'A plot to rig ANC poll' - Mthembu's startling allegations

ANC chief whip accuses Dlamini-Zuma camp of making desperate attempts to buy votes

13 December 2017 - 05:00
By Naledi Shange
WE TOLD YOU SO   ANC members celebrate the withdrawal  on Tuesday of presidential hopeful Mathews Phosa's court bid to declare the Mpumalanga provincial general council  invalid in the Johannesburg High Court Picture: Alaister Russell
WE TOLD YOU SO ANC members celebrate the withdrawal on Tuesday of presidential hopeful Mathews Phosa's court bid to declare the Mpumalanga provincial general council invalid in the Johannesburg High Court Picture: Alaister Russell

ANC chief whip Jackson Mthembu says there are desperate attempts to buy votes and rig the party's national congress election in favour of Nkosazana Dlamini-Zuma.

Mthembu made these damning allegations on Facebook four days before the 54th elective conference, accusing certain individuals of trying fraudulently to push for Dlamini-Zuma's victory at Nasrec in Johannesburg. The five-day conference starts on Saturday.

"Desperation is forcing some people in the ANC to allocate delegates to branches that failed to hold BGMs [branch general meetings]," he wrote. "These attempts of allocating fraudulent delegates are failing together with attempts to replace CR [Deputy President Cyril Ramaphosa] delegates with bogus ones.

"The CR branches are fighting viciously all these unANC tendencies and they're winning.

"CR delegates have told them that their souls and the revolution is not for sale!

"The question we need to ask is why this desperation on the other side?
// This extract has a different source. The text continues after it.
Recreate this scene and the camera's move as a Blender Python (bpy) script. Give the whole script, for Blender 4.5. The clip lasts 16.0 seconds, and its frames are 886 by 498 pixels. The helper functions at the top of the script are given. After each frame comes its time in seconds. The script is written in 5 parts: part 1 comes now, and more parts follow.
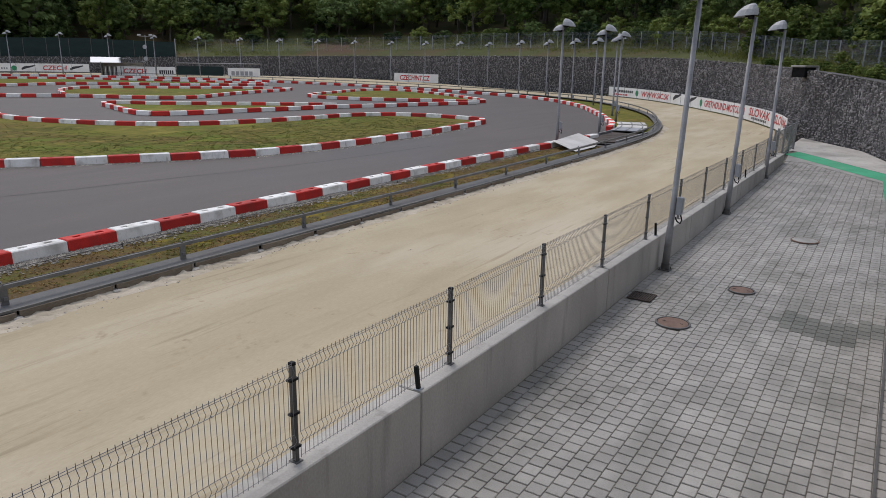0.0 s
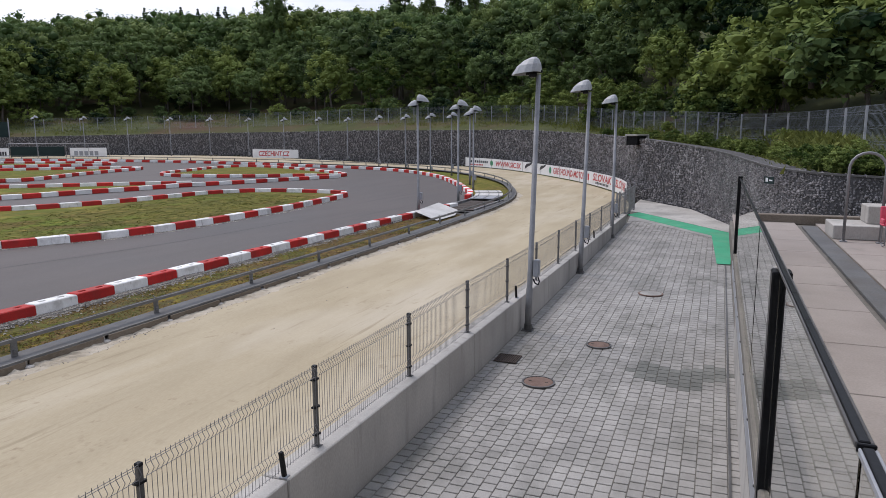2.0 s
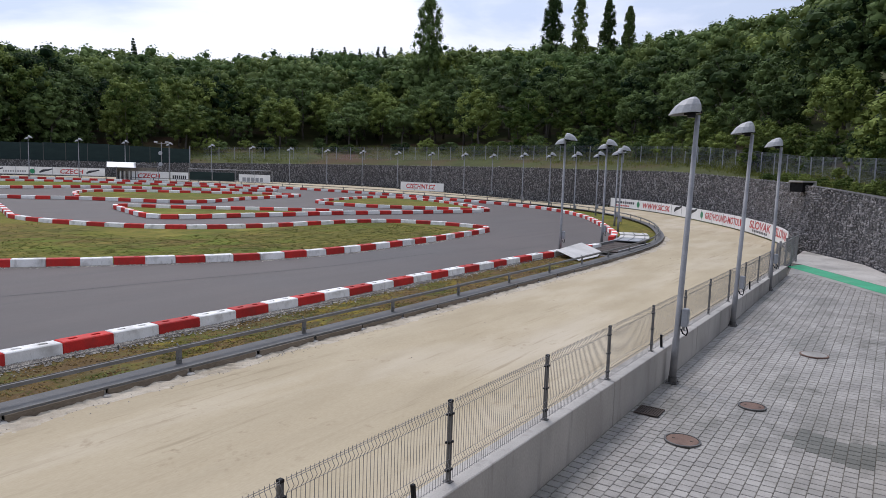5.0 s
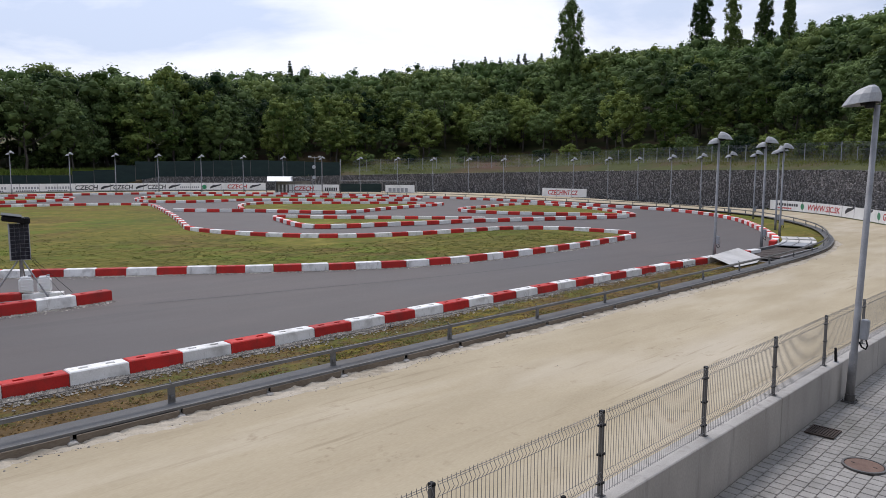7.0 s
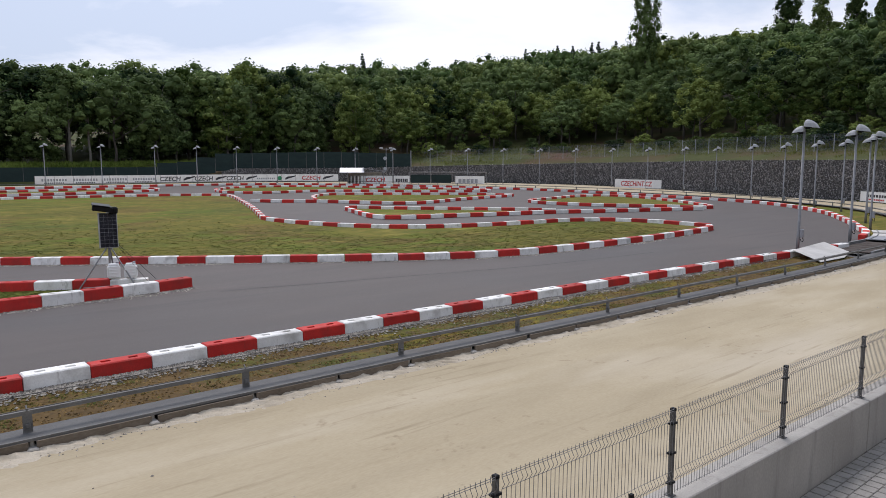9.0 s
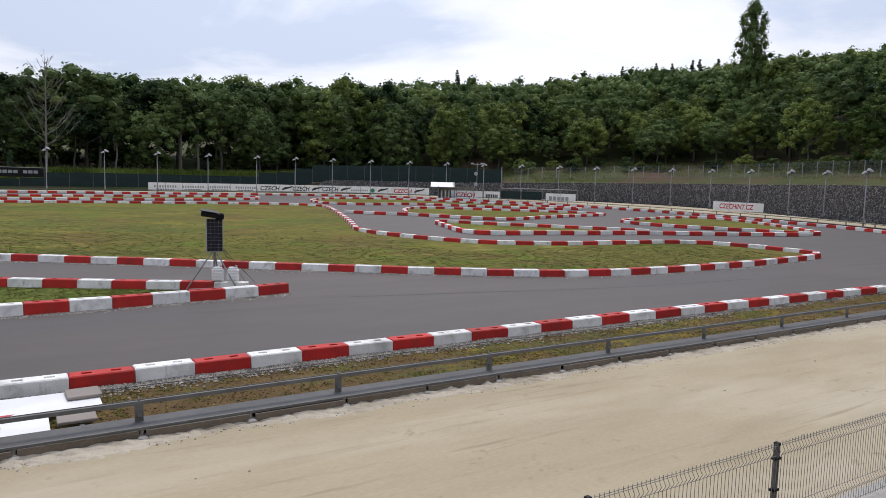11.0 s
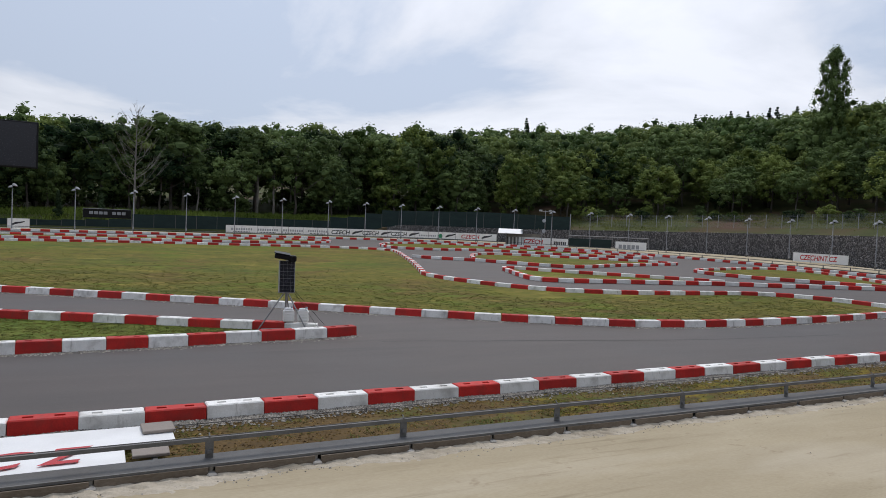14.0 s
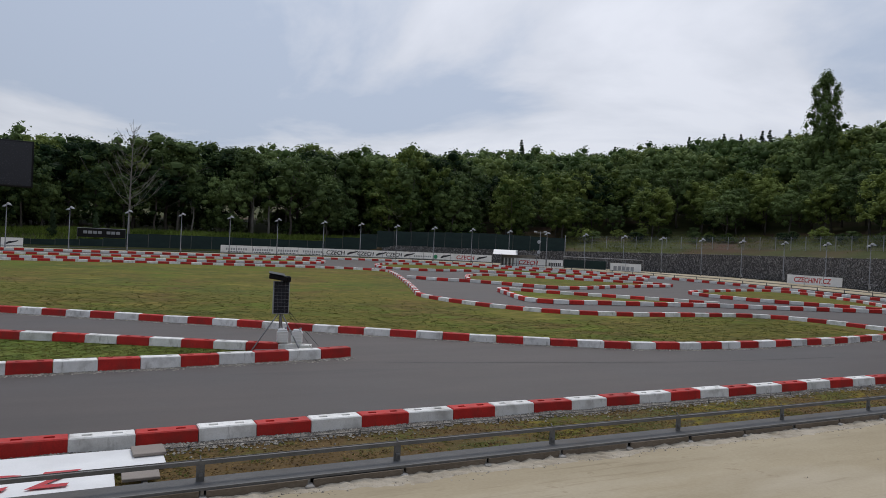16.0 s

Is it fuelled by Comrade Ramaphosa's publicly stated intention to root out state capture corruption?"

Mthembu's post comes amid court battles from some party branches who are trying to prove faulty nomination processes.

On Tuesday, some ANC members in the Free State filed papers at the Bloemfontein High Court asking it to declare the outcomes of last month's provincial general meeting and the two-day conference it held on Sunday and Monday null and void, unlawful and unconstitutional, BusinessLive reported.

Meanwhile, the ANC has talked presidential candidate Mathews Phosa out of pursuing a court case concerning the nomination of the Mpumalanga candidate for Zuma's successor.

Representing Phosa's team, Dali Mpofu told the Johannesburg High Court on Tuesday that they had resolved to sort out the issue through ANC internal structures.

Phosa had taken to court after the Mpumalanga branches failed to single out the name of their nominated candidate and had instead said they were nominating "unity".

In the Eastern Cape on Tuesday, the Grahamstown High Court dismissed with costs a bid to nullify the outcome of the provincial elective conference held in September.